Start RAW RECORDS

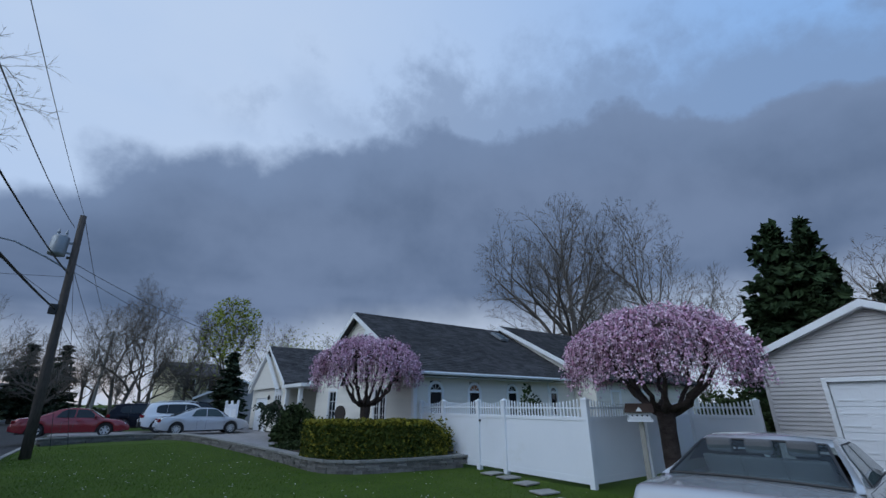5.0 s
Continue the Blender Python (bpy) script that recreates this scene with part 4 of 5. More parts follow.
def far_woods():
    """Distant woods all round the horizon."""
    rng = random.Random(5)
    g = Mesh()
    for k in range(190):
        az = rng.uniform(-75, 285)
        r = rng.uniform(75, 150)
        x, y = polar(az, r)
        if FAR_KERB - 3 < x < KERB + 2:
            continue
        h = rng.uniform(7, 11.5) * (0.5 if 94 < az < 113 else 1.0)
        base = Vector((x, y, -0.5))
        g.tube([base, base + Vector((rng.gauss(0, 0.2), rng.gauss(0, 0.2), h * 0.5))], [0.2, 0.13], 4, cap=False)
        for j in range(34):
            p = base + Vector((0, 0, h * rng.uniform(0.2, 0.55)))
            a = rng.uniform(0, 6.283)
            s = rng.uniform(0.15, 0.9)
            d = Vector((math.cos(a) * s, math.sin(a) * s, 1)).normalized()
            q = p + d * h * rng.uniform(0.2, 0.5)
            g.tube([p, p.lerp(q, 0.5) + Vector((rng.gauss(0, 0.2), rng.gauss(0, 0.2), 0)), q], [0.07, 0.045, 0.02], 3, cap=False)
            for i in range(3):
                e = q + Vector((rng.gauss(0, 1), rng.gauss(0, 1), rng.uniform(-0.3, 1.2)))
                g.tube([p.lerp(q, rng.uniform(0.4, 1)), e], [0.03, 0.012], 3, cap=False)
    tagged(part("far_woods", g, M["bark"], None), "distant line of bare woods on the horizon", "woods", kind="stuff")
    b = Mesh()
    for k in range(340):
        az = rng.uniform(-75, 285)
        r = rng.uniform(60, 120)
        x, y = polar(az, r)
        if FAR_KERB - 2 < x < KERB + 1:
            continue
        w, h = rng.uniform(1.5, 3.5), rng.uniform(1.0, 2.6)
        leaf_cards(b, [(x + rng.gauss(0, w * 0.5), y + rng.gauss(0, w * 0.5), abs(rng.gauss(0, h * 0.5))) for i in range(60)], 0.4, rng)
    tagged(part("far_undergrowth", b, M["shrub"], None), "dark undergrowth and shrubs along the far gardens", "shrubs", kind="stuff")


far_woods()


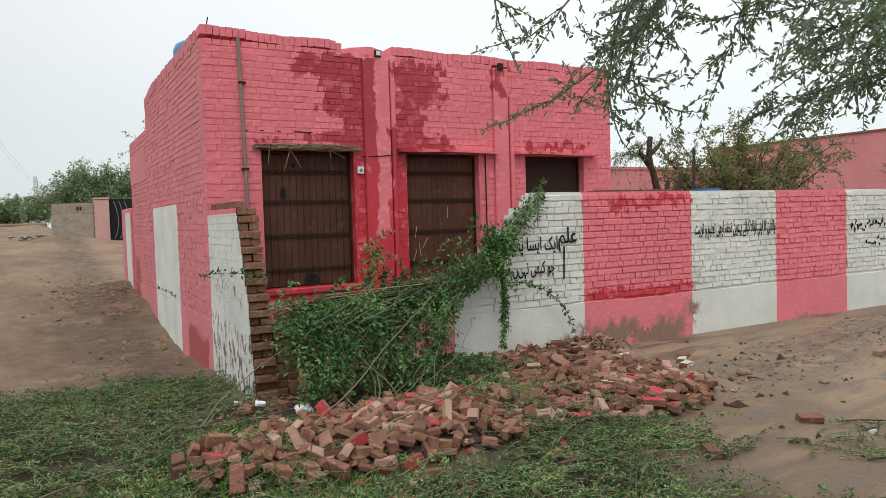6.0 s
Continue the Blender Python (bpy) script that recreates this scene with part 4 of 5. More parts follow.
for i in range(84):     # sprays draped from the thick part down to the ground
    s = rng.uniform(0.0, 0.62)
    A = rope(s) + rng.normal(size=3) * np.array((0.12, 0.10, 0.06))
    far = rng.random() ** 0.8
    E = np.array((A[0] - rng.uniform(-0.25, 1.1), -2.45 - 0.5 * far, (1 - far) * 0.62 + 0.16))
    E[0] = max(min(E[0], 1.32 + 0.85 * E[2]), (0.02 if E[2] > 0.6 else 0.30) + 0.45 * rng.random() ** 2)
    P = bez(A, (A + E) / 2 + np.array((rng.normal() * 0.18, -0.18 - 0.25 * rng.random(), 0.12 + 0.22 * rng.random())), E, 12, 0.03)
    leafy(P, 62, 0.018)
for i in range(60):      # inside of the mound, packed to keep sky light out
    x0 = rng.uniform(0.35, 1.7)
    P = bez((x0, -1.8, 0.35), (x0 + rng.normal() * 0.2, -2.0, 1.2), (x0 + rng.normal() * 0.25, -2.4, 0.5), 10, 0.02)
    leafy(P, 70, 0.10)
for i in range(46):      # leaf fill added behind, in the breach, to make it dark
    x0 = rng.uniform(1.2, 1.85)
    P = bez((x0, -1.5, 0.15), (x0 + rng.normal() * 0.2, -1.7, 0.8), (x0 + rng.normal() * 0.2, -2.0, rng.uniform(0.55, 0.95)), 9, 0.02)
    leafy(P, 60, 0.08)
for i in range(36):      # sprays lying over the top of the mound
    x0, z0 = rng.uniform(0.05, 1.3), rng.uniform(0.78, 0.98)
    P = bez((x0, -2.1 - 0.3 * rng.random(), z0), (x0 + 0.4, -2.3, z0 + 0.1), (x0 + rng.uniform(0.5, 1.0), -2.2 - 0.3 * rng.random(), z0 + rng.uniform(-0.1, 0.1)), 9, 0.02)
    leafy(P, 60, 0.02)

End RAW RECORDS

SET PROBLEM: Copy out the whole listing exactly, and don't carry over any pictures.

FULL ANSWER:
5.0 s
Continue the Blender Python (bpy) script that recreates this scene with part 4 of 5. More parts follow.
def far_woods():
    """Distant woods all round the horizon."""
    rng = random.Random(5)
    g = Mesh()
    for k in range(190):
        az = rng.uniform(-75, 285)
        r = rng.uniform(75, 150)
        x, y = polar(az, r)
        if FAR_KERB - 3 < x < KERB + 2:
            continue
        h = rng.uniform(7, 11.5) * (0.5 if 94 < az < 113 else 1.0)
        base = Vector((x, y, -0.5))
        g.tube([base, base + Vector((rng.gauss(0, 0.2), rng.gauss(0, 0.2), h * 0.5))], [0.2, 0.13], 4, cap=False)
        for j in range(34):
            p = base + Vector((0, 0, h * rng.uniform(0.2, 0.55)))
            a = rng.uniform(0, 6.283)
            s = rng.uniform(0.15, 0.9)
            d = Vector((math.cos(a) * s, math.sin(a) * s, 1)).normalized()
            q = p + d * h * rng.uniform(0.2, 0.5)
            g.tube([p, p.lerp(q, 0.5) + Vector((rng.gauss(0, 0.2), rng.gauss(0, 0.2), 0)), q], [0.07, 0.045, 0.02], 3, cap=False)
            for i in range(3):
                e = q + Vector((rng.gauss(0, 1), rng.gauss(0, 1), rng.uniform(-0.3, 1.2)))
                g.tube([p.lerp(q, rng.uniform(0.4, 1)), e], [0.03, 0.012], 3, cap=False)
    tagged(part("far_woods", g, M["bark"], None), "distant line of bare woods on the horizon", "woods", kind="stuff")
    b = Mesh()
    for k in range(340):
        az = rng.uniform(-75, 285)
        r = rng.uniform(60, 120)
        x, y = polar(az, r)
        if FAR_KERB - 2 < x < KERB + 1:
            continue
        w, h = rng.uniform(1.5, 3.5), rng.uniform(1.0, 2.6)
        leaf_cards(b, [(x + rng.gauss(0, w * 0.5), y + rng.gauss(0, w * 0.5), abs(rng.gauss(0, h * 0.5))) for i in range(60)], 0.4, rng)
    tagged(part("far_undergrowth", b, M["shrub"], None), "dark undergrowth and shrubs along the far gardens", "shrubs", kind="stuff")


far_woods()


6.0 s
Continue the Blender Python (bpy) script that recreates this scene with part 4 of 5. More parts follow.
for i in range(84):     # sprays draped from the thick part down to the ground
    s = rng.uniform(0.0, 0.62)
    A = rope(s) + rng.normal(size=3) * np.array((0.12, 0.10, 0.06))
    far = rng.random() ** 0.8
    E = np.array((A[0] - rng.uniform(-0.25, 1.1), -2.45 - 0.5 * far, (1 - far) * 0.62 + 0.16))
    E[0] = max(min(E[0], 1.32 + 0.85 * E[2]), (0.02 if E[2] > 0.6 else 0.30) + 0.45 * rng.random() ** 2)
    P = bez(A, (A + E) / 2 + np.array((rng.normal() * 0.18, -0.18 - 0.25 * rng.random(), 0.12 + 0.22 * rng.random())), E, 12, 0.03)
    leafy(P, 62, 0.018)
for i in range(60):      # inside of the mound, packed to keep sky light out
    x0 = rng.uniform(0.35, 1.7)
    P = bez((x0, -1.8, 0.35), (x0 + rng.normal() * 0.2, -2.0, 1.2), (x0 + rng.normal() * 0.25, -2.4, 0.5), 10, 0.02)
    leafy(P, 70, 0.10)
for i in range(46):      # leaf fill added behind, in the breach, to make it dark
    x0 = rng.uniform(1.2, 1.85)
    P = bez((x0, -1.5, 0.15), (x0 + rng.normal() * 0.2, -1.7, 0.8), (x0 + rng.normal() * 0.2, -2.0, rng.uniform(0.55, 0.95)), 9, 0.02)
    leafy(P, 60, 0.08)
for i in range(36):      # sprays lying over the top of the mound
    x0, z0 = rng.uniform(0.05, 1.3), rng.uniform(0.78, 0.98)
    P = bez((x0, -2.1 - 0.3 * rng.random(), z0), (x0 + 0.4, -2.3, z0 + 0.1), (x0 + rng.uniform(0.5, 1.0), -2.2 - 0.3 * rng.random(), z0 + rng.uniform(-0.1, 0.1)), 9, 0.02)
    leafy(P, 60, 0.02)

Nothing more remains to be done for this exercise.